-- Start --

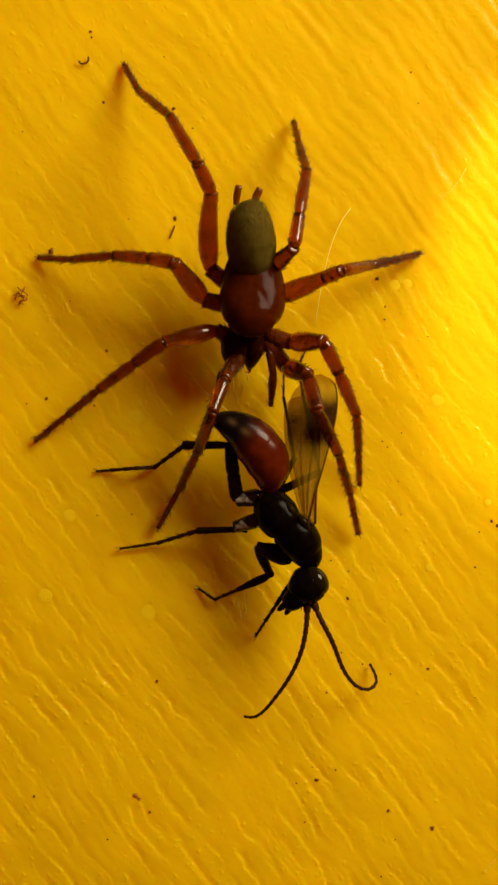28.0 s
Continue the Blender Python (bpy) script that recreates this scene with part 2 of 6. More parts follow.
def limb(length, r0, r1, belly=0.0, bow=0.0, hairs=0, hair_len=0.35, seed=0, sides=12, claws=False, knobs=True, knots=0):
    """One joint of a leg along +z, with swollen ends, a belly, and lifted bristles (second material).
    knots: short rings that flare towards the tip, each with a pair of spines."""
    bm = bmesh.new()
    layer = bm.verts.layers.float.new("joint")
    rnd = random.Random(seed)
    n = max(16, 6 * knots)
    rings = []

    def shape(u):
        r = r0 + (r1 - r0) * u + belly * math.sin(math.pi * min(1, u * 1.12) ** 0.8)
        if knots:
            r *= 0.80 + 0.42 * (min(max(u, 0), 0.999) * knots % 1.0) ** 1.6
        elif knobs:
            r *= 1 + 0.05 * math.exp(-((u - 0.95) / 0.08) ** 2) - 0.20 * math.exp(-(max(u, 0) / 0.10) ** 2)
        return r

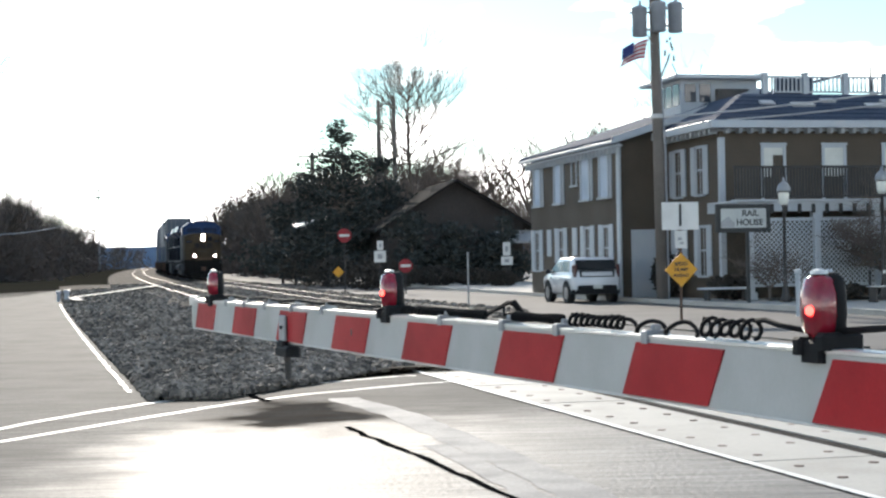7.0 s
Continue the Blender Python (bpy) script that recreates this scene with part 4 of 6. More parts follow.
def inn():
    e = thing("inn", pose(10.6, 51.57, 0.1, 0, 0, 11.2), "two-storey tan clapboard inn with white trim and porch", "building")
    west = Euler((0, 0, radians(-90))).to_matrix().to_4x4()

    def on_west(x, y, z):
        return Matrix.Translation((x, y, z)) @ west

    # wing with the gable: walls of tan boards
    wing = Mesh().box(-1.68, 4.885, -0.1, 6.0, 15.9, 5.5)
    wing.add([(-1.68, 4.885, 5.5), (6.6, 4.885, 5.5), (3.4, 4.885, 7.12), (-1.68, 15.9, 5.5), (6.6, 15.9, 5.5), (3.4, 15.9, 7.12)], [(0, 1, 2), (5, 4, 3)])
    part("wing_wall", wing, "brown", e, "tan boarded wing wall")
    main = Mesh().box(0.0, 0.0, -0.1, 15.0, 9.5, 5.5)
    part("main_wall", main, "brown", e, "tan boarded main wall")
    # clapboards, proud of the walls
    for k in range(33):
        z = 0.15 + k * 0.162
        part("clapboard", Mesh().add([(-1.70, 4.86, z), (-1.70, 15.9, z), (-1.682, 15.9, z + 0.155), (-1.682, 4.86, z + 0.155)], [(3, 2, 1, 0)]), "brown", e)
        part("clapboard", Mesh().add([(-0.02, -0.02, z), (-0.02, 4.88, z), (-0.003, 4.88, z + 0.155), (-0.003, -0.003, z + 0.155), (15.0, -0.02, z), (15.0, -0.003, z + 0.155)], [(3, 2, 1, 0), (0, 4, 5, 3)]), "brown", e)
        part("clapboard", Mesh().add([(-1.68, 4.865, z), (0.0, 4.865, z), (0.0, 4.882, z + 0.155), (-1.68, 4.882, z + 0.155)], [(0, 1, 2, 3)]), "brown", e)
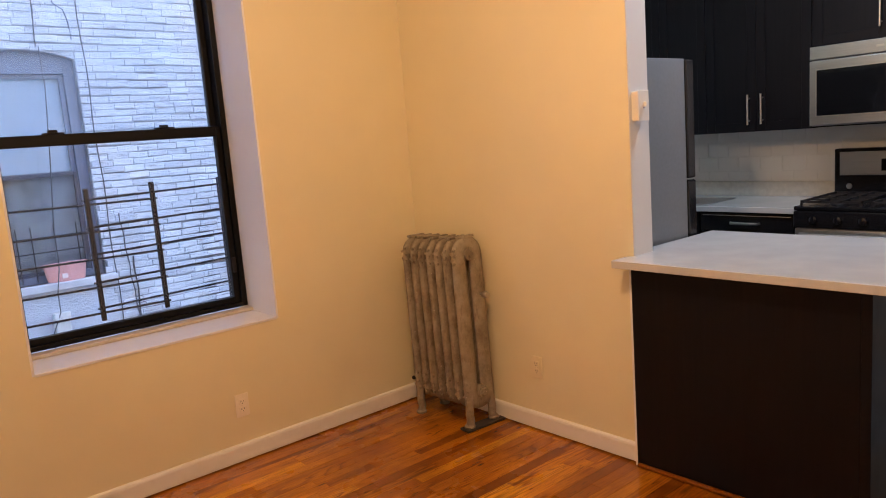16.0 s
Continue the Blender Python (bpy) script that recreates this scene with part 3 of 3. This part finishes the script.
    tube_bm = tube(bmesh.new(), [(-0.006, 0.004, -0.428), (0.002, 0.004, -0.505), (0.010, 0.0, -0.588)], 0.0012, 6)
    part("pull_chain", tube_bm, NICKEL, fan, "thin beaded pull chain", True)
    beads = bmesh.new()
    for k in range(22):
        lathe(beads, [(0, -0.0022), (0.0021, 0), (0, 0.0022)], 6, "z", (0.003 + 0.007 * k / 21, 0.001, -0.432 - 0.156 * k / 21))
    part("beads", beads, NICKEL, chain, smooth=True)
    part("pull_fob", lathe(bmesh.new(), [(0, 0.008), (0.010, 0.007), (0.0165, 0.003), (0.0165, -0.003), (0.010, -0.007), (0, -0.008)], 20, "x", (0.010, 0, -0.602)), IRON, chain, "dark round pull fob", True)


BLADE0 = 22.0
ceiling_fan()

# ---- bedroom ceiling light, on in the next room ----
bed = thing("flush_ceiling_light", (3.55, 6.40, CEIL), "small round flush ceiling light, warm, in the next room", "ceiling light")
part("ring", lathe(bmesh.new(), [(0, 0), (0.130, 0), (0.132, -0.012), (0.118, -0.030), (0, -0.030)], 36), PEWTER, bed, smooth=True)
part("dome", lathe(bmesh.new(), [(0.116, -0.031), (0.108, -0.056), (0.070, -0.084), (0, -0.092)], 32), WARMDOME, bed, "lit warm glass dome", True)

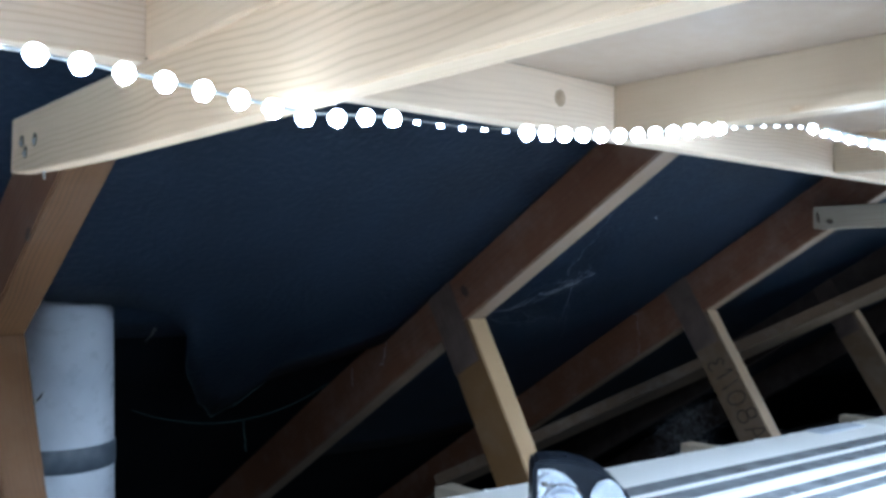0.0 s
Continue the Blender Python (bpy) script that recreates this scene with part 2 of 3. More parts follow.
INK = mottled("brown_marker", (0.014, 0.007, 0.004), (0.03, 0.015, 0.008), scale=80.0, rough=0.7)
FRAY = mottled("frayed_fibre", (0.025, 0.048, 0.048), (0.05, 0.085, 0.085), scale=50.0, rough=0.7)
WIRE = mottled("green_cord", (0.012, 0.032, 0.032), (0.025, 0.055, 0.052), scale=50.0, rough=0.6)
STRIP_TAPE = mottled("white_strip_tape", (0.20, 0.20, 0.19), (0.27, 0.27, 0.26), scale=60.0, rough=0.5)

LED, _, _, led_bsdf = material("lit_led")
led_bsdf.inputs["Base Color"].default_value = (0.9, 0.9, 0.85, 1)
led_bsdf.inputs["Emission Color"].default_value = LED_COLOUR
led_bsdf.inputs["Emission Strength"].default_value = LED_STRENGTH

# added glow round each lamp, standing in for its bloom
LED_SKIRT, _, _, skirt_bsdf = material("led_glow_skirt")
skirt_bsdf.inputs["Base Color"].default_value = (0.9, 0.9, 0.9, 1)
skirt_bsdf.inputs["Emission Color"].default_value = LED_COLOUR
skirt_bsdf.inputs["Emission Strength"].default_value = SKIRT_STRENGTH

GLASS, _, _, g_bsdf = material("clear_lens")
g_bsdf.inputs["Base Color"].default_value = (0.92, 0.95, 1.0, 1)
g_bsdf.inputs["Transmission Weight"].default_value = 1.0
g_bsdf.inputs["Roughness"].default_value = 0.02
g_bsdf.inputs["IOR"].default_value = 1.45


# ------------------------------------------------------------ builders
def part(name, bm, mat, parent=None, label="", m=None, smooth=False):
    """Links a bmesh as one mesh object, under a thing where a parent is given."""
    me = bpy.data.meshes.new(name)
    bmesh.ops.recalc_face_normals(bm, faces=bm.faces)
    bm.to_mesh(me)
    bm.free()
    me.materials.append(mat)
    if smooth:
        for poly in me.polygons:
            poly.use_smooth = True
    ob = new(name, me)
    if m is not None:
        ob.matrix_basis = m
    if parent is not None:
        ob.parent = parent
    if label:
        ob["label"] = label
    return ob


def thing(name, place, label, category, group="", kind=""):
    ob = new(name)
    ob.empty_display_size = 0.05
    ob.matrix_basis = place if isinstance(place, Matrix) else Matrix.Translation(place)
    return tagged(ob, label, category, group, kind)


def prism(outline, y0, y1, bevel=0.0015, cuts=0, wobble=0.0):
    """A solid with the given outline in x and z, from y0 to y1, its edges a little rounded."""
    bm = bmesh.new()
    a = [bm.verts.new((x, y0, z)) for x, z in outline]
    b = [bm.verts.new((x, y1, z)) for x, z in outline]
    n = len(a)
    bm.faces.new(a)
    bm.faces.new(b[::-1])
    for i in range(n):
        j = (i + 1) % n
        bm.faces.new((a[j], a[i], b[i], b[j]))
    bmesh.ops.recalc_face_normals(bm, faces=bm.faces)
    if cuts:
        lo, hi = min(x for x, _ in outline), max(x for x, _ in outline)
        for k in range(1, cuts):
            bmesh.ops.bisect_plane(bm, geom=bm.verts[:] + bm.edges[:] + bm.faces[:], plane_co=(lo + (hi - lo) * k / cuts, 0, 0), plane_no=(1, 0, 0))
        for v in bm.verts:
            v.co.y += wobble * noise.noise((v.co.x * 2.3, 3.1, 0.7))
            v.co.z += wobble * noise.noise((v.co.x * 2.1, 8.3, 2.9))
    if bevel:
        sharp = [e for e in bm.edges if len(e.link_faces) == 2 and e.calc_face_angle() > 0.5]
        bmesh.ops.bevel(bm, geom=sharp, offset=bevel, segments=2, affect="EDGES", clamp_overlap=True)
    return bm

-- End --
-- Start --

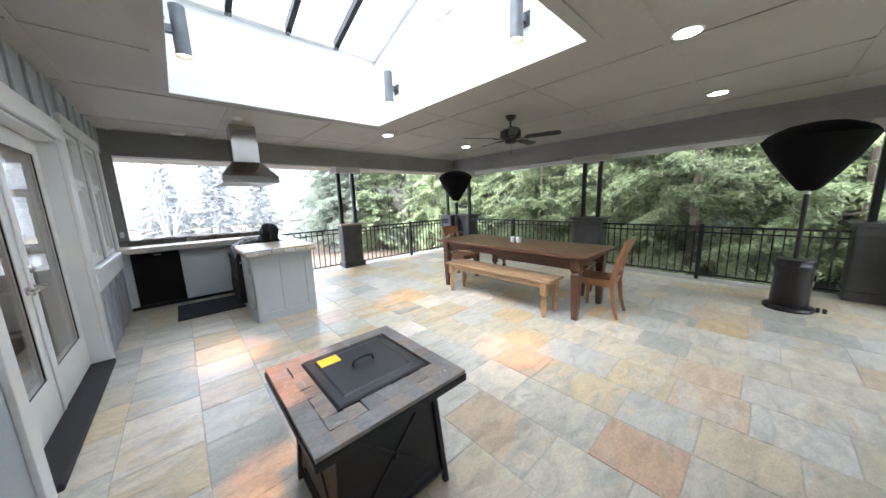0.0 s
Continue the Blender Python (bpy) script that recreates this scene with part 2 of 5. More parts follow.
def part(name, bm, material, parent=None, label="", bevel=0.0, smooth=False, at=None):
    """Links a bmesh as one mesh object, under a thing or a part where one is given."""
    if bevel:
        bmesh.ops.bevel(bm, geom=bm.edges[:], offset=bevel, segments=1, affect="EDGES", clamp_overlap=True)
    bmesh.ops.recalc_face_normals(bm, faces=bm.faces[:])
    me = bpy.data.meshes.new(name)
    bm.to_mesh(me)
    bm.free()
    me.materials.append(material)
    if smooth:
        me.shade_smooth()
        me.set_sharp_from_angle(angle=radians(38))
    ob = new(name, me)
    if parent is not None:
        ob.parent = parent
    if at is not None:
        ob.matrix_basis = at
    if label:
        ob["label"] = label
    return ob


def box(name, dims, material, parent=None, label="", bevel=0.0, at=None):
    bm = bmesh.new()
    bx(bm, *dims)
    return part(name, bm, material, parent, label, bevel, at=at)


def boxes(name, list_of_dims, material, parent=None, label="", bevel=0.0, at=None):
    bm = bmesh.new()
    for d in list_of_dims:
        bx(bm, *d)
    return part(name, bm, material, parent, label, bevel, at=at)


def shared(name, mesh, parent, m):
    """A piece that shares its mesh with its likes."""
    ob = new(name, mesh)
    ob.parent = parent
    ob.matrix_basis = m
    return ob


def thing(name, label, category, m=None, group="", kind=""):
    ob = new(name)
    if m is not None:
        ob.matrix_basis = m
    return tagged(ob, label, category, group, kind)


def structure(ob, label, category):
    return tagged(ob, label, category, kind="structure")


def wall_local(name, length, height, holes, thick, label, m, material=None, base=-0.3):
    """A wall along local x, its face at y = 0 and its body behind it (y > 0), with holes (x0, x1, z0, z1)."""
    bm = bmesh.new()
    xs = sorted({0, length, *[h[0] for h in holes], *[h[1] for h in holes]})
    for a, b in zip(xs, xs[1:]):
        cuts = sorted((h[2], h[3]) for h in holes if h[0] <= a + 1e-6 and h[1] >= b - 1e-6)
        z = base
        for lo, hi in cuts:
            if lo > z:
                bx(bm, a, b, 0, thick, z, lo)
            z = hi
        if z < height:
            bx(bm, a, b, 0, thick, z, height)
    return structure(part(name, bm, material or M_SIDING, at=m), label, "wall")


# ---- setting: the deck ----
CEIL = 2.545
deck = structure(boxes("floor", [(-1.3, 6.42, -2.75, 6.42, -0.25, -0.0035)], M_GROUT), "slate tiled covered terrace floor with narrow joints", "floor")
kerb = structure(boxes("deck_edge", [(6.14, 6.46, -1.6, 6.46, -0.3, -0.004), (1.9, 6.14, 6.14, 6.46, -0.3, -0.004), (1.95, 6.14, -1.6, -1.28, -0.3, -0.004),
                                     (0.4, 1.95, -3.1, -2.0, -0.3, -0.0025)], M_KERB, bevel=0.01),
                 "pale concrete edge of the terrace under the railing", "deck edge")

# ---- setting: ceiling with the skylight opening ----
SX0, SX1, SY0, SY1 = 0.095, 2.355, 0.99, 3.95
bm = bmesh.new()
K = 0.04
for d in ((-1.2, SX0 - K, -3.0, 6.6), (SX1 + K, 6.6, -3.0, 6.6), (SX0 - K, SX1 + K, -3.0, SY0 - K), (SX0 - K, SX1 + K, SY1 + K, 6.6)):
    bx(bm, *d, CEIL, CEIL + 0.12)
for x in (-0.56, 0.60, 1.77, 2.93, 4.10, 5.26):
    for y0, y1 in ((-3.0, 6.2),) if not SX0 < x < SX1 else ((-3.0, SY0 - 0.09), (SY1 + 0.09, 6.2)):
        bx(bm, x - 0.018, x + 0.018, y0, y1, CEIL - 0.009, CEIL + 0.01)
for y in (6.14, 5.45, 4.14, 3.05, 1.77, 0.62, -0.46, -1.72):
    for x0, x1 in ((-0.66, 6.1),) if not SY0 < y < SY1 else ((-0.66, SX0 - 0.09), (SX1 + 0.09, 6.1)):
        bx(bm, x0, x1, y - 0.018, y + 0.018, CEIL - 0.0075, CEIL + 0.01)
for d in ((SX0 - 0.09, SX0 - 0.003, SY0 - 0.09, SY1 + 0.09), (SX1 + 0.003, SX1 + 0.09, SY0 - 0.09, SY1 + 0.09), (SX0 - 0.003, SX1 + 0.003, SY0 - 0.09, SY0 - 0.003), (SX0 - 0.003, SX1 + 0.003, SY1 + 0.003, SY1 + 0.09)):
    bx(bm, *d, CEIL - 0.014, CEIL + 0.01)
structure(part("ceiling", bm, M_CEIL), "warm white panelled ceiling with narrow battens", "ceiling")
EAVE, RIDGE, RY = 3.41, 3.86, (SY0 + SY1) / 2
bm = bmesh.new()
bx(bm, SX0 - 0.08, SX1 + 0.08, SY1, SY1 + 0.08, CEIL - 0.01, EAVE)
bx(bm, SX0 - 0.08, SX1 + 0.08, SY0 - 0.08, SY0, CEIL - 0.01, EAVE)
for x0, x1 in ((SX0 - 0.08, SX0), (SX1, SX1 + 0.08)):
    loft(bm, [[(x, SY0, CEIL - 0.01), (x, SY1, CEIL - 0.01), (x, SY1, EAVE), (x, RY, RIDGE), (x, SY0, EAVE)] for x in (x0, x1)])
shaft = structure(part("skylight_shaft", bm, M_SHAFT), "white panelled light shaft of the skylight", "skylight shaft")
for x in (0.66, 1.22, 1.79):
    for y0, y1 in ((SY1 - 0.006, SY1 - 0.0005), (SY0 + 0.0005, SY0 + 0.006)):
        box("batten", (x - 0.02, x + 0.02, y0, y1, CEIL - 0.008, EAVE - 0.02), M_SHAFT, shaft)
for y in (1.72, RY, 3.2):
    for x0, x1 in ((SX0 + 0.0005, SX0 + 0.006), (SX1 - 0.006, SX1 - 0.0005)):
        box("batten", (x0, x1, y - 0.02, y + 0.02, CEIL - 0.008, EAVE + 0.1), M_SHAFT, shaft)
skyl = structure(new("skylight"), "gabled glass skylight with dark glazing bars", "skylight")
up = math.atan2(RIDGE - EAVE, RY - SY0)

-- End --

» **Problem**
Give the lines above again exactly, from the one containing "2 of 6. More parts follow." to the one containing "return Matrix.Translation((x, y, z))", both included, but leave out the pictures.

» **The reply**
Continue the Blender Python (bpy) script that recreates this scene with part 2 of 6. More parts follow.
def limb(length, r0, r1, belly=0.0, bow=0.0, hairs=0, hair_len=0.35, seed=0, sides=12, claws=False, knobs=True, knots=0):
    """One joint of a leg along +z, with swollen ends, a belly, and lifted bristles (second material).
    knots: short rings that flare towards the tip, each with a pair of spines."""
    bm = bmesh.new()
    layer = bm.verts.layers.float.new("joint")
    rnd = random.Random(seed)
    n = max(16, 6 * knots)
    rings = []

    def shape(u):
        r = r0 + (r1 - r0) * u + belly * math.sin(math.pi * min(1, u * 1.12) ** 0.8)
        if knots:
            r *= 0.80 + 0.42 * (min(max(u, 0), 0.999) * knots % 1.0) ** 1.6
        elif knobs:
            r *= 1 + 0.05 * math.exp(-((u - 0.95) / 0.08) ** 2) - 0.20 * math.exp(-(max(u, 0) / 0.10) ** 2)
        return r

7.0 s
Continue the Blender Python (bpy) script that recreates this scene with part 4 of 6. More parts follow.
def inn():
    e = thing("inn", pose(10.6, 51.57, 0.1, 0, 0, 11.2), "two-storey tan clapboard inn with white trim and porch", "building")
    west = Euler((0, 0, radians(-90))).to_matrix().to_4x4()

    def on_west(x, y, z):
        return Matrix.Translation((x, y, z)) @ west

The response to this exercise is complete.